→ Written exercise:
Set down exactly the lines running from the line with "scene.view_settings.keyframe_insert(path, frame=frame(t))" to the end of the listing below, both ends included.

→ Information supplied:
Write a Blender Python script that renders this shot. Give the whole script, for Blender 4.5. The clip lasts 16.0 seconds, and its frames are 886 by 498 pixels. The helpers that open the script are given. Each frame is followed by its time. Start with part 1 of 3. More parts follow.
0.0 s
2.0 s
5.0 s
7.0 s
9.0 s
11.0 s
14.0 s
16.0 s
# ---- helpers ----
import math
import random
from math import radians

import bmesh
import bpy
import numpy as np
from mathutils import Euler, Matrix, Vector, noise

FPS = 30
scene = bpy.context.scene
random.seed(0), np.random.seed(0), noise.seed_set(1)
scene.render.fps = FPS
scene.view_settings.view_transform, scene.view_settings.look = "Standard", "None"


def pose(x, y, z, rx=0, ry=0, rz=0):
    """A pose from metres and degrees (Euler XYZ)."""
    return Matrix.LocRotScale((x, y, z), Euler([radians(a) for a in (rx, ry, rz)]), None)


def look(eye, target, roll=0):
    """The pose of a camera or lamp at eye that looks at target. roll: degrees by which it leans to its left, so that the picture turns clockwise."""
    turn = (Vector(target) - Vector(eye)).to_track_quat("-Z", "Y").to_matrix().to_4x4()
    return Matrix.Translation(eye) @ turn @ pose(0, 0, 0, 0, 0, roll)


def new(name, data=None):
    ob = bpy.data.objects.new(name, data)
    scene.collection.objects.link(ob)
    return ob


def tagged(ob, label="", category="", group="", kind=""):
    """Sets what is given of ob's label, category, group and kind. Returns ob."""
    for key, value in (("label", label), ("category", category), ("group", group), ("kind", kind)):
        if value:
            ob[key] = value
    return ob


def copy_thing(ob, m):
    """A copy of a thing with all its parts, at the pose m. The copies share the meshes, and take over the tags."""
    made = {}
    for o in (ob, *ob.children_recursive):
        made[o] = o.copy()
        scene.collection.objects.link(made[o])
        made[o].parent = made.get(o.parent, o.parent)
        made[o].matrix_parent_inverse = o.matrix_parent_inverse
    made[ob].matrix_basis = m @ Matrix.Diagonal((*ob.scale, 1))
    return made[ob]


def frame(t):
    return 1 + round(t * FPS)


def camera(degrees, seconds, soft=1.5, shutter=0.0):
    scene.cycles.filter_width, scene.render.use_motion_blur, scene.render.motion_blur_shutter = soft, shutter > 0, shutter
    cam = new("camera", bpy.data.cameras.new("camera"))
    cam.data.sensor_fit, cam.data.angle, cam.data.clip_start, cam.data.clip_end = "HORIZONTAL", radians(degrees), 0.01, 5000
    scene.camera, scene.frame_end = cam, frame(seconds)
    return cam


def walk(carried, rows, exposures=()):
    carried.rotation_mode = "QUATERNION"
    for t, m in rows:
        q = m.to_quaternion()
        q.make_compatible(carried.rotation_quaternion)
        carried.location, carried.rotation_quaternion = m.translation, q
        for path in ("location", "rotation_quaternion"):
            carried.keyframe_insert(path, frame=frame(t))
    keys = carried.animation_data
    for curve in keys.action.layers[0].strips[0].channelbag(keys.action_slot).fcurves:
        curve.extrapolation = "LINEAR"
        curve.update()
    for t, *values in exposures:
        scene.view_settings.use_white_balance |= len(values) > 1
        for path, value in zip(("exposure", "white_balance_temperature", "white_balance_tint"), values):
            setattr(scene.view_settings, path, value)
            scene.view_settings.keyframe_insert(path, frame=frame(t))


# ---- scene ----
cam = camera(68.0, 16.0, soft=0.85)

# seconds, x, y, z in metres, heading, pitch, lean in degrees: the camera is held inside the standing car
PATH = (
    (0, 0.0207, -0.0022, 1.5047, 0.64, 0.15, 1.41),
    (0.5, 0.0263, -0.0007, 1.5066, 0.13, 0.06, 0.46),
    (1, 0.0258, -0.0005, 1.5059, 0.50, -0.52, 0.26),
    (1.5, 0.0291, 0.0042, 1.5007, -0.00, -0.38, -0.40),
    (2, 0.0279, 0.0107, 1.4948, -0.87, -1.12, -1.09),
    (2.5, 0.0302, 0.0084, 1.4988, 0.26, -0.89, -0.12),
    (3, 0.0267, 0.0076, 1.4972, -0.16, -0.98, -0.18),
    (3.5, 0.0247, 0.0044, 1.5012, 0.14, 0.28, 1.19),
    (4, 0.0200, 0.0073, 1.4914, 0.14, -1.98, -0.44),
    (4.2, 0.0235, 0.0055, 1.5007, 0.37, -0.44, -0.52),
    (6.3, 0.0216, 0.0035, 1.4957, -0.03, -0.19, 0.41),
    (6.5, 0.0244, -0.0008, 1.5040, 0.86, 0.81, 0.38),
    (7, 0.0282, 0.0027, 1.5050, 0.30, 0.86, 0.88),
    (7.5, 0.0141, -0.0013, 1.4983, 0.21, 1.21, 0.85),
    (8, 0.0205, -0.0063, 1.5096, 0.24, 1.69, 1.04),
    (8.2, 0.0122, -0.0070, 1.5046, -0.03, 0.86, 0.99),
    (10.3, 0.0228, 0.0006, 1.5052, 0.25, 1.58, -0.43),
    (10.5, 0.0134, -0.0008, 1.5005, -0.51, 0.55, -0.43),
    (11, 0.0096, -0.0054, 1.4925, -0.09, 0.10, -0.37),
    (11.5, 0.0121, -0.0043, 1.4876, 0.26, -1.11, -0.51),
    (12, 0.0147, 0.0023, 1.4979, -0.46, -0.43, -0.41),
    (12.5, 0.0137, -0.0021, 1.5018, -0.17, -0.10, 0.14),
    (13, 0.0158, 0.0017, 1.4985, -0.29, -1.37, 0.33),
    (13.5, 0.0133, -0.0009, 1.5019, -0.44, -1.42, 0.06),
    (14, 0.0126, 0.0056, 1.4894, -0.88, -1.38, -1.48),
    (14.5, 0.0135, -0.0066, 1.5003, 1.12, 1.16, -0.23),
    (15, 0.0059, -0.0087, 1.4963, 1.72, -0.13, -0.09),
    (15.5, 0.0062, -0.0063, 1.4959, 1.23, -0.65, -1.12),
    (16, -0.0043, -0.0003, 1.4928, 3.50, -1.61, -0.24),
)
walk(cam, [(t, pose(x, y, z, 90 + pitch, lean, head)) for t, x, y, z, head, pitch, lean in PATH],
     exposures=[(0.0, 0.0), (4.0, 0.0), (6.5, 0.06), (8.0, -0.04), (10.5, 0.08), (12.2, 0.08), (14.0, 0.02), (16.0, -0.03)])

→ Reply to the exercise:
            scene.view_settings.keyframe_insert(path, frame=frame(t))


# ---- scene ----
cam = camera(68.0, 16.0, soft=0.85)

# seconds, x, y, z in metres, heading, pitch, lean in degrees: the camera is held inside the standing car
PATH = (
    (0, 0.0207, -0.0022, 1.5047, 0.64, 0.15, 1.41),
    (0.5, 0.0263, -0.0007, 1.5066, 0.13, 0.06, 0.46),
    (1, 0.0258, -0.0005, 1.5059, 0.50, -0.52, 0.26),
    (1.5, 0.0291, 0.0042, 1.5007, -0.00, -0.38, -0.40),
    (2, 0.0279, 0.0107, 1.4948, -0.87, -1.12, -1.09),
    (2.5, 0.0302, 0.0084, 1.4988, 0.26, -0.89, -0.12),
    (3, 0.0267, 0.0076, 1.4972, -0.16, -0.98, -0.18),
    (3.5, 0.0247, 0.0044, 1.5012, 0.14, 0.28, 1.19),
    (4, 0.0200, 0.0073, 1.4914, 0.14, -1.98, -0.44),
    (4.2, 0.0235, 0.0055, 1.5007, 0.37, -0.44, -0.52),
    (6.3, 0.0216, 0.0035, 1.4957, -0.03, -0.19, 0.41),
    (6.5, 0.0244, -0.0008, 1.5040, 0.86, 0.81, 0.38),
    (7, 0.0282, 0.0027, 1.5050, 0.30, 0.86, 0.88),
    (7.5, 0.0141, -0.0013, 1.4983, 0.21, 1.21, 0.85),
    (8, 0.0205, -0.0063, 1.5096, 0.24, 1.69, 1.04),
    (8.2, 0.0122, -0.0070, 1.5046, -0.03, 0.86, 0.99),
    (10.3, 0.0228, 0.0006, 1.5052, 0.25, 1.58, -0.43),
    (10.5, 0.0134, -0.0008, 1.5005, -0.51, 0.55, -0.43),
    (11, 0.0096, -0.0054, 1.4925, -0.09, 0.10, -0.37),
    (11.5, 0.0121, -0.0043, 1.4876, 0.26, -1.11, -0.51),
    (12, 0.0147, 0.0023, 1.4979, -0.46, -0.43, -0.41),
    (12.5, 0.0137, -0.0021, 1.5018, -0.17, -0.10, 0.14),
    (13, 0.0158, 0.0017, 1.4985, -0.29, -1.37, 0.33),
    (13.5, 0.0133, -0.0009, 1.5019, -0.44, -1.42, 0.06),
    (14, 0.0126, 0.0056, 1.4894, -0.88, -1.38, -1.48),
    (14.5, 0.0135, -0.0066, 1.5003, 1.12, 1.16, -0.23),
    (15, 0.0059, -0.0087, 1.4963, 1.72, -0.13, -0.09),
    (15.5, 0.0062, -0.0063, 1.4959, 1.23, -0.65, -1.12),
    (16, -0.0043, -0.0003, 1.4928, 3.50, -1.61, -0.24),
)
walk(cam, [(t, pose(x, y, z, 90 + pitch, lean, head)) for t, x, y, z, head, pitch, lean in PATH],
     exposures=[(0.0, 0.0), (4.0, 0.0), (6.5, 0.06), (8.0, -0.04), (10.5, 0.08), (12.2, 0.08), (14.0, 0.02), (16.0, -0.03)])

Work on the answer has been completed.